Mr. Browne is now both a feeder and shipper of fat cattle and hogs, and his Black Polled cattle have done much to advertise the Pawnee Valley at the Kansas City market. He has also been one of the men responsible for the upbuilding and improvement of Burdett, and is as active and public spirited today as he was in earlier years. He was one of the original stockholders of the Farmers Elevator, is a stockholder and director and vice president of the Norris State Bank, for many years has served as a trustee of the school, and has officiated as justice of the peace of Browne's Grove Township. Mr. Browne is affiliated with the Modern Woodmen of America and was clerk of Burdett Camp a number of years.

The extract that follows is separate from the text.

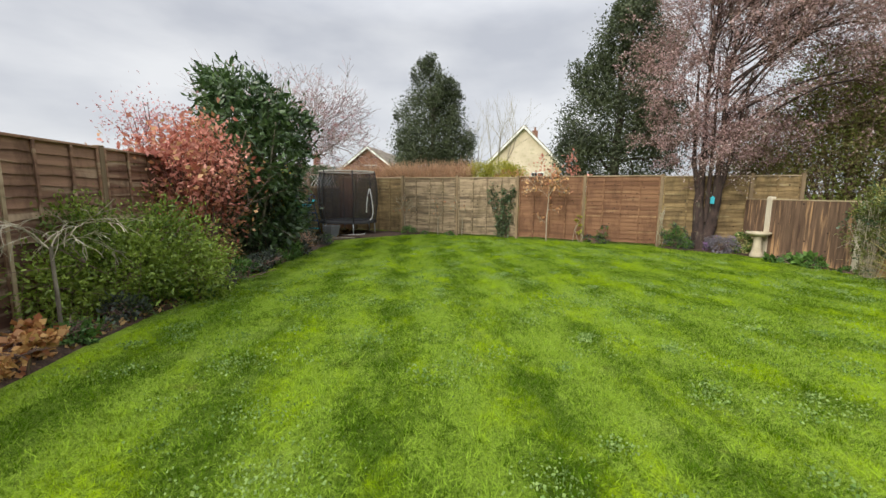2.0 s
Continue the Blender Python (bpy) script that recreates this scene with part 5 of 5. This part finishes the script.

Politically he began voting the democratic ticket, first supporting for president, Mr. Cleveland. In 1896 he deviated from strict party lines and supported Mr. McKinley. Twice he voted for Mr. Bryan, cast his ballot for Judge Parker in 1904, and has twice been a loyal adherent of President Wilson. In earlier days he frequently attended county conventions, and for several years was a member of the County Central Committee.

Mr. Browne's father, George Browne, died in Ontario when John C. was a small child. George Browne was of English stock and an Ontario farmer. He married Sarah Collins, who was born in County Cork, Ireland, and died at Winfield, Kansas, in 1902, at the age of eighty-four. Among her children were: Fred, who died in Colorado, leaving a widow; George, who died as a young man in Canada; Mary, who died in Canada in young womanhood; Anna, wife of Thomas E. Leftwich, of Winfield, Kansas; Lizzie, now Mrs. Philip Vasbinder, of Otisville, Michigan; and John O.

Mr. Browne was married in Pawnee County, March 25, 1888, to Miss Ella Hoag. She was born in La Salle County, Illinois, in 1869, daughter of Mark Hoag. The children of Mr. and Mrs. Browne are: Frederick Collins, who was educated in the State Agricultural College at Manhattan, is now actively associated with his father in farming, and by his marriage to Grace Goodell has two sons, Richard Collins and Sidney Goodell; William A., who was still pursuing his studies in the State Agricultural College is now in Headquarters Company, Seventieth Infantry Brigade; Richard Hoag, a student in the law department of Washburne College at Topeka, is also in Headquarters Company, One Hundred and Thirtieth Field Artillery; Margaret Sarah, a student of the college at Manhattan; and Elizabeth A., still in the home circle.